A Bulb Changer

As easy as changing a light bulb is an expression which may once have been valid but most certainly does not apply today.

There are nineteen  bulbs in the kitchen alone. They need five different  types of bulb. The downlighters in the ceiling are the hardest to change, especially as there is a load of builders rubble in the ceiling that falls out when a bulb is removed. The downlighters are held in place by a wire ring that is fairly easy to take off but tricky to put back. A downlighter in the hall is jammed in place and I cannot prise it loose. I think if I had a toy arrow with a suction cap I might be able to get it out.

The light in the oven has a glass cover that was impossible to unscrew and I resorted to a professional handyman. Pretty pathetic to pay to have a light bulb changed. One of the lights in the extractor hood went and I couldn’t work out how to get the bulb out. Of course there was an instructional video on YouTube that helped and infuriated at the same time. The demonstrator had the hood standing vertically on a table making the task a doddle compared to trying to do it in situ. He breezily reminded me to turn the electricity off but how was I going to do that without plunging most of west London into darkness? I did eventually find a switch under the sink marked Extractor Fan.

Chatsworth has a clock winder. I need a bulb changer.

 

5 thoughts on “A Bulb Changer”

  1. The contemporary light is a very tricky number altogether especially when ones eye sight is obscured by rubble and dust when it falls out as you twist and turn the fitting. However you will get better at it. If the lights in your kitchen are LED you should not have to change them very frequently – they say they last for 100’s of hours but that is tosh.

    To turn off your mains electricity you go to the mains box, probably in your cellar, and turn the mains switch to off. This cuts off the electricity supply to your house alone and is the safest route to take when messing with anything electrical.

    To add to your miseries you will be unhappy to hear that down-lighters seem to burn out after a few years and have to be replaced expensively .

    The hanging light bulb in the middle of the room could have a come back.

    1. Turning the electricity off at the mains causes collateral damage; the oven clock has to be re-set but I suppose that is a better option than being electrocuted. Another reader has contacted me with constructive advice, namely to buy a bulb removal tool, only £1.99 from Clas Ohlson. Next week I am having a Smart electricity meter fitted at the insistence of the ESB, or whatever they are called in London. No doubt that will produce unexpected problems.

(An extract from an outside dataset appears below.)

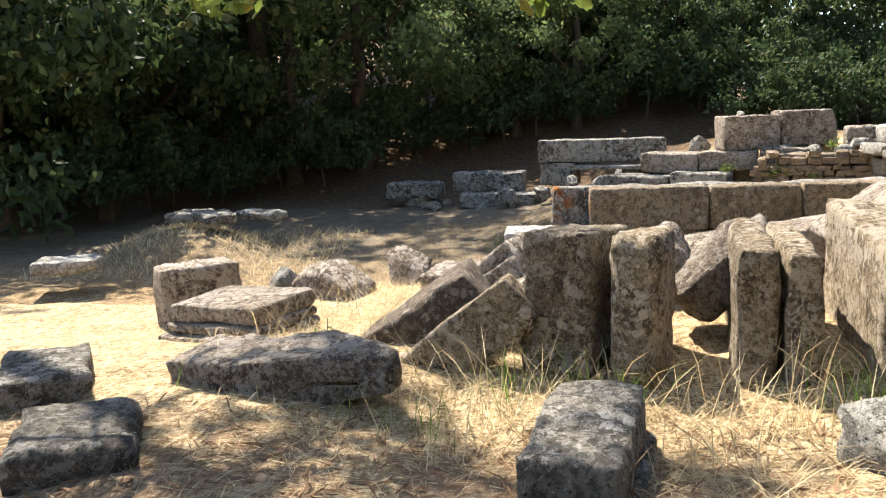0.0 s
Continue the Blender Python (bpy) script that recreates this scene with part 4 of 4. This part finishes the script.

      1. As there are yet parts of rural Ireland ‘sitting in darkness’ I very much doubt if the ESB has extended its network to the British Capital. Of smart meters I can offer no experience, however I recall an image of the authors kitchen table in a recent post adorned with a smart, Georgian(?) silver candlestick. I am therefore reassured that the Hon. Gentleman will not be found groping around in the dark should his lights go out.

  2. Q. How many academics does it take to change a light bulb?

    A. Five: One to write the grant proposal, one to do the mathematical modelling, one to type the research paper, one to submit the paper for publishing, and one to hire a student to do the work!

  3. Lord Finchley tried to mend the electric light
    Himself. It struck him dead, and serve him right.
    It is the business of the wealthy man
    To give employment to the artisan.